Without E.O. 12,866, most agencies would not be required to produce a quantified cost-benefit analysis. There are plenty of well-researched pieces detailing the issues with cost-benefit analysis. Congress almost never requires government agencies to conduct these analyses.
Instead, Congress may require an analysis of a rule’s effects on a specific industry (such as describing the impact of the rule on small entities), may cabin the analysis to a rule’s effects to one set of issues (such as effects on the environment), or may require that an analysis only consider what is technologically or economically feasible. In these cases, Congress did not enact a requirement to compare generalized costs and benefits or even quantify specific costs and benefits. Congress has never required an agency to conduct a quantified cost-benefit analysis of the kind E.O. 12,866 requires.
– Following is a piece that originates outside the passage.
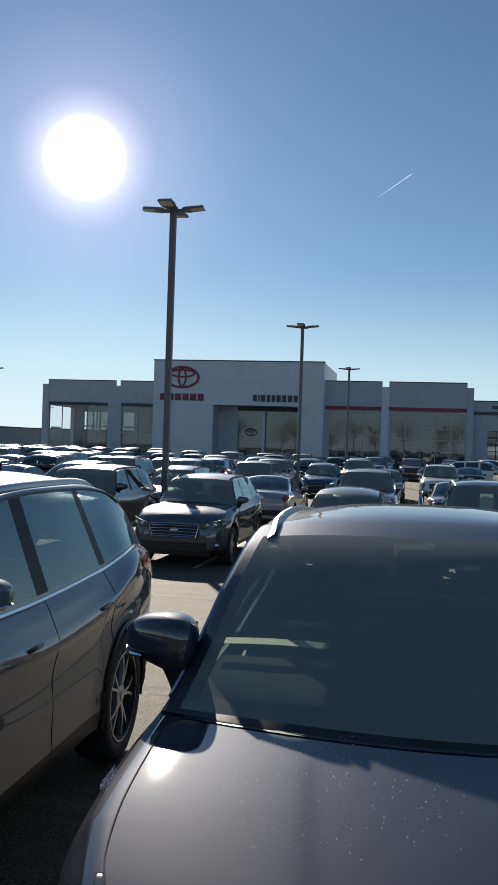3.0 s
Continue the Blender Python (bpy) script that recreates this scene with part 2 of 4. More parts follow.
M_FRAME = mat("window_frame_aluminium", (0.30, 0.31, 0.33), 0.4, 0.8)
M_LAMPBLACK = mat("smoked_lamp_housing", (0.09, 0.095, 0.105), 0.22, 0.4)
M_HOUSING = mat("lamp_housing", (0.16, 0.165, 0.17), 0.3, 0.6)
M_CLEAR = glass("clear_shop_glass", (0.90, 0.92, 0.92), 0.01, 1.35)
M_SHOPGLASS = glass("shop_glass", (0.42, 0.45, 0.45), 0.015, 1.75, 0.10)
M_POLE = mat("bronze_pole_paint", (0.17, 0.155, 0.150), 0.5, 0.2)
M_LED = mat("lamp_diffuser", (0.55, 0.55, 0.52), 0.4)
M_CONC = mat("concrete", (0.34, 0.33, 0.31), 0.85)
n, l, b = nodes_of(M_CONC)
p1 = noise_tex(n, l, 6, 6, 0.65)
l.new(rampnode(n, l, p1, [(0.3, (0.27, 0.26, 0.25)), (0.7, (0.40, 0.39, 0.37))]), b.inputs["Base Color"])
bumped(n, l, b, p1, 0.3, 0.01)
M_FARWALL = mat("far_wall_grey", (0.34, 0.33, 0.32), 0.85)
n, l, b = nodes_of(M_FARWALL)
p1 = noise_tex(n, l, 0.5, 5, 0.6)
l.new(rampnode(n, l, p1, [(0.3, (0.30, 0.29, 0.28)), (0.7, (0.40, 0.39, 0.38))]), b.inputs["Base Color"])
M_BARK = mat("bark", (0.09, 0.07, 0.055), 0.9)
n, l, b = nodes_of(M_BARK)
p1 = noise_tex(n, l, 9, 6, 0.7, stretch=(3, 3, 0.6))
l.new(rampnode(n, l, p1, [(0.3, (0.045, 0.036, 0.028)), (0.7, (0.13, 0.105, 0.085))]), b.inputs["Base Color"])
bumped(n, l, b, p1, 0.6, 0.02)
M_LEAF = mat("autumn_leaf", (0.08, 0.075, 0.03), 0.6)
n, l, b = nodes_of(M_LEAF)
g = n.new("ShaderNodeNewGeometry")
l.new(rampnode(n, l, g.outputs["Random Per Island"], [(0.0, (0.09, 0.09, 0.04)), (0.6, (0.16, 0.13, 0.055)), (1.0, (0.26, 0.17, 0.065))]), b.inputs["Base Color"])
M_MARKER = mat("white_marker", (0.36, 0.38, 0.40), 0.8)
# opaque white: the drops' glitter in the sun is put into the colour
M_DEW = mat("dew_drop", (0.88, 0.89, 0.90), 0.5)
M_TRAIL = bpy.data.materials.new("vapour_trail")
M_TRAIL.use_nodes = True
n, l = M_TRAIL.node_tree.nodes, M_TRAIL.node_tree.links
n.clear()
thin, ends = n.new("ShaderNodeBsdfTranslucent"), n.new("ShaderNodeOutputMaterial")
thin.inputs["Color"].default_value = (0.9, 0.9, 0.9, 1)
l.new(thin.outputs[0], ends.inputs["Surface"])


# ---- mesh helpers ----
def part(name, bm, material, parent=None, label="", smooth=35, m=None):
    """Links a bmesh as one mesh object under a thing or a part."""
    me = bpy.data.meshes.new(name)
    bm.to_mesh(me)
    bm.free()
    for x in (material if isinstance(material, (list, tuple)) else [material]):
        me.materials.append(x)
    if smooth:
        me.shade_smooth()
        me.set_sharp_from_angle(angle=radians(smooth))
    ob = new(name, me)
    ob.parent = parent
    if m is not None:
        ob.matrix_basis = m
    return tagged(ob, label)


def thing(name, label, category, m=None, group="", kind=""):
    ob = new(name)
    ob.empty_display_size = 0.3
    if m is not None:
        ob.matrix_basis = m
    return tagged(ob, label, category, group, kind)


def box(bm, x0, y0, z0, x1, y1, z1, bevel=0.0, m=None):
    r = bmesh.ops.create_cube(bm, size=1)
    vs = r["verts"]
    for v in vs:
        v.co = Vector((x0 + (v.co.x + 0.5) * (x1 - x0), y0 + (v.co.y + 0.5) * (y1 - y0), z0 + (v.co.z + 0.5) * (z1 - z0)))
    if bevel:
        es = list({e for v in vs for e in v.link_edges})
        out = bmesh.ops.bevel(bm, geom=es, offset=bevel, segments=2, affect="EDGES", profile=0.6)
        vs = list({v for f in out["faces"] for v in f.verts} | {v for v in vs if v.is_valid})
    if m is not None:
        bmesh.ops.transform(bm, matrix=m, verts=vs)
    return vs


def boxed(x0, y0, z0, x1, y1, z1, bevel=0.0):
    bm = bmesh.new()
    box(bm, x0, y0, z0, x1, y1, z1, bevel)
    return bm


def tube(bm, pts, r, sides=8, closed=False, flat=1.0):
    """A round bar along points; flat squashes it across the up direction."""
    pts = [Vector(p) for p in pts]
    rings = []
    for i, p in enumerate(pts):
        a = pts[max(i - 1, 0)] if not closed else pts[i - 1]
        c = pts[min(i + 1, len(pts) - 1)] if not closed else pts[(i + 1) % len(pts)]
        d = (c - a).normalized()
        up = Vector((0, 0, 1)) if abs(d.z) < 0.95 else Vector((0, 1, 0))
        s = d.cross(up).normalized()
        u = s.cross(d).normalized()
        rr = r[i] if isinstance(r, (list, tuple)) else r
        rings.append([bm.verts.new(p + s * (math.cos(t) * rr) + u * (math.sin(t) * rr * flat)) for t in (2 * math.pi * k / sides for k in range(sides))])
    pairs = list(zip(rings, rings[1:])) + ([(rings[-1], rings[0])] if closed else [])
    for ra, rb in pairs:
        for k in range(sides):
            bm.faces.new((ra[k], ra[(k + 1) % sides], rb[(k + 1) % sides], rb[k]))
    if not closed:
        bm.faces.new(rings[0][::-1])
        bm.faces.new(rings[-1])
    return bm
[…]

This is not to say that agencies are free to make rules without analyzing their potential consequences. The Administrative Procedure Act, a law passed in 1946 that sets requirements for agencies to follow when making decisions affecting the public, prohibits agencies from acting in an “arbitrary and capricious” manner, and allows judges to set aside such rules. Courts have interpreted this language to allow judges to overturn a regulation when the agency “entirely failed to consider an important aspect of the problem, offered an explanation for its decision that runs counter to the evidence before the agency, or is so implausible that it could not be ascribed to a difference in view or the product of agency expertise;” failed to “examine the relevant data and articulate a satisfactory explanation for [the] action including a rational connection between the facts found and the choice made;” or failed to consider “less restrictive, yet easily administered” alternatives. All nine Supreme Court justices even hold that agencies must consider the costs of potential rules before issuing them.